Given task: Where a line in the listing contains the string "with", copy that line out.

====

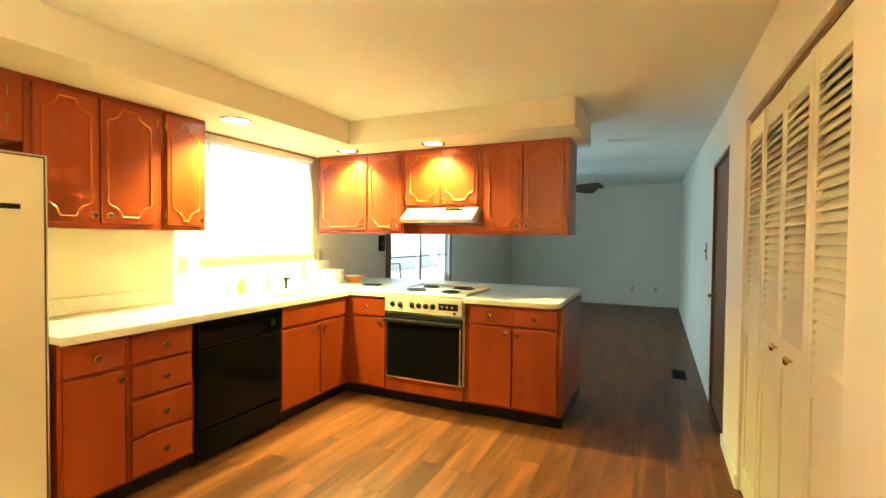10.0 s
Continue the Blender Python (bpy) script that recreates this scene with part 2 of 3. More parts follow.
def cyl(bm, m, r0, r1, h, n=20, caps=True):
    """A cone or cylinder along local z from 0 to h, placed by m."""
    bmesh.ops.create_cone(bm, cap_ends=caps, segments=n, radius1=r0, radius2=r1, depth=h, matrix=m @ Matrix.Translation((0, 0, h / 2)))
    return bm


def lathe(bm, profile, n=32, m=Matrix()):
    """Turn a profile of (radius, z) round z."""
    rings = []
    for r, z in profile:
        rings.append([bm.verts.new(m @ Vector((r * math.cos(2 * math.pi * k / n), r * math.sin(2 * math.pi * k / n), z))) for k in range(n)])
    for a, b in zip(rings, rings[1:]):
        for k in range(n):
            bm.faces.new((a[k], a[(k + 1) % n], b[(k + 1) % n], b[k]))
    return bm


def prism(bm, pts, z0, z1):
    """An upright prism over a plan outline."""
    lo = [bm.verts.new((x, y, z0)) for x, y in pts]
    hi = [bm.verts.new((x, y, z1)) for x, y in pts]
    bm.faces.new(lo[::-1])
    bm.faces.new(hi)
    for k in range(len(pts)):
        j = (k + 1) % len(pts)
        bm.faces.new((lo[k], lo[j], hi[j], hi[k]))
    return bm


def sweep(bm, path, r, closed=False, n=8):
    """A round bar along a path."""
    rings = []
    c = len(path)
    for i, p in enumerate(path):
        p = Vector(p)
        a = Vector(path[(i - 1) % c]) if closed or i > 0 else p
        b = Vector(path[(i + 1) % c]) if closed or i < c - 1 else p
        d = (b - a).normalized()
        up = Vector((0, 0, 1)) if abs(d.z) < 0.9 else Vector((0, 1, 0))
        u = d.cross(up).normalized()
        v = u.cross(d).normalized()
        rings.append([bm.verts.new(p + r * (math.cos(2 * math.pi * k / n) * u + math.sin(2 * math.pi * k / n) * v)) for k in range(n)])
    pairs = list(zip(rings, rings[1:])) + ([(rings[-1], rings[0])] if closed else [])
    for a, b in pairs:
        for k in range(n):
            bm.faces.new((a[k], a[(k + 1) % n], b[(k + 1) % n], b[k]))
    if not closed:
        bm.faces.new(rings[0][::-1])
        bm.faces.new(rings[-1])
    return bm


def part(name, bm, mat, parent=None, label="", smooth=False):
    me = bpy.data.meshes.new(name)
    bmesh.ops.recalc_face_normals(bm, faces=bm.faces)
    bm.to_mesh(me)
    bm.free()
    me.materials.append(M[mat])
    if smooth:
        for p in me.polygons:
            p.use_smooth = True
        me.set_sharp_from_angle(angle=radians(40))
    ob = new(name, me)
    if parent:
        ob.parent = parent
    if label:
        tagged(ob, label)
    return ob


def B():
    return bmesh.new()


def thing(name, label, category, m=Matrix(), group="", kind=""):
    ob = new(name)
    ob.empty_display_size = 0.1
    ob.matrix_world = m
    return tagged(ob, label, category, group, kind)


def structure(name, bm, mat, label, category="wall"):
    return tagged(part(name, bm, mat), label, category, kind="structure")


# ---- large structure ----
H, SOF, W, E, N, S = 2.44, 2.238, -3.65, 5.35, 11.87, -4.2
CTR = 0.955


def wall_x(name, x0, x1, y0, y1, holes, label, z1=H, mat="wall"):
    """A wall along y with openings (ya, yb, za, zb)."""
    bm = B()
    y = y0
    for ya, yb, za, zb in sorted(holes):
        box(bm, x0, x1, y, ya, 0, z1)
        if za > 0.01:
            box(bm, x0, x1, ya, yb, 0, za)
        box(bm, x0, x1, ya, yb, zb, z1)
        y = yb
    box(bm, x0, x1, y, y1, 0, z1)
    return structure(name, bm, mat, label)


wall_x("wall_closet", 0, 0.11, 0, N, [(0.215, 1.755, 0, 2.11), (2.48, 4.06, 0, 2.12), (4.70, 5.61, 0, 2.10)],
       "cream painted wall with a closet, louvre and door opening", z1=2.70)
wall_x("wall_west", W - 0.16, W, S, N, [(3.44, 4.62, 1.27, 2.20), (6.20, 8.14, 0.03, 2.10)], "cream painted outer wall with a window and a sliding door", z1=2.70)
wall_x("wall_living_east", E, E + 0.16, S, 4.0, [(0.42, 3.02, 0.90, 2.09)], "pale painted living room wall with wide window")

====

Result of the exercise:
Continue the Blender Python (bpy) script that recreates this scene with part 2 of 3. More parts follow.
    """A wall along y with openings (ya, yb, za, zb)."""
       "cream painted wall with a closet, louvre and door opening", z1=2.70)
wall_x("wall_west", W - 0.16, W, S, N, [(3.44, 4.62, 1.27, 2.20), (6.20, 8.14, 0.03, 2.10)], "cream painted outer wall with a window and a sliding door", z1=2.70)
wall_x("wall_living_east", E, E + 0.16, S, 4.0, [(0.42, 3.02, 0.90, 2.09)], "pale painted living room wall with wide window")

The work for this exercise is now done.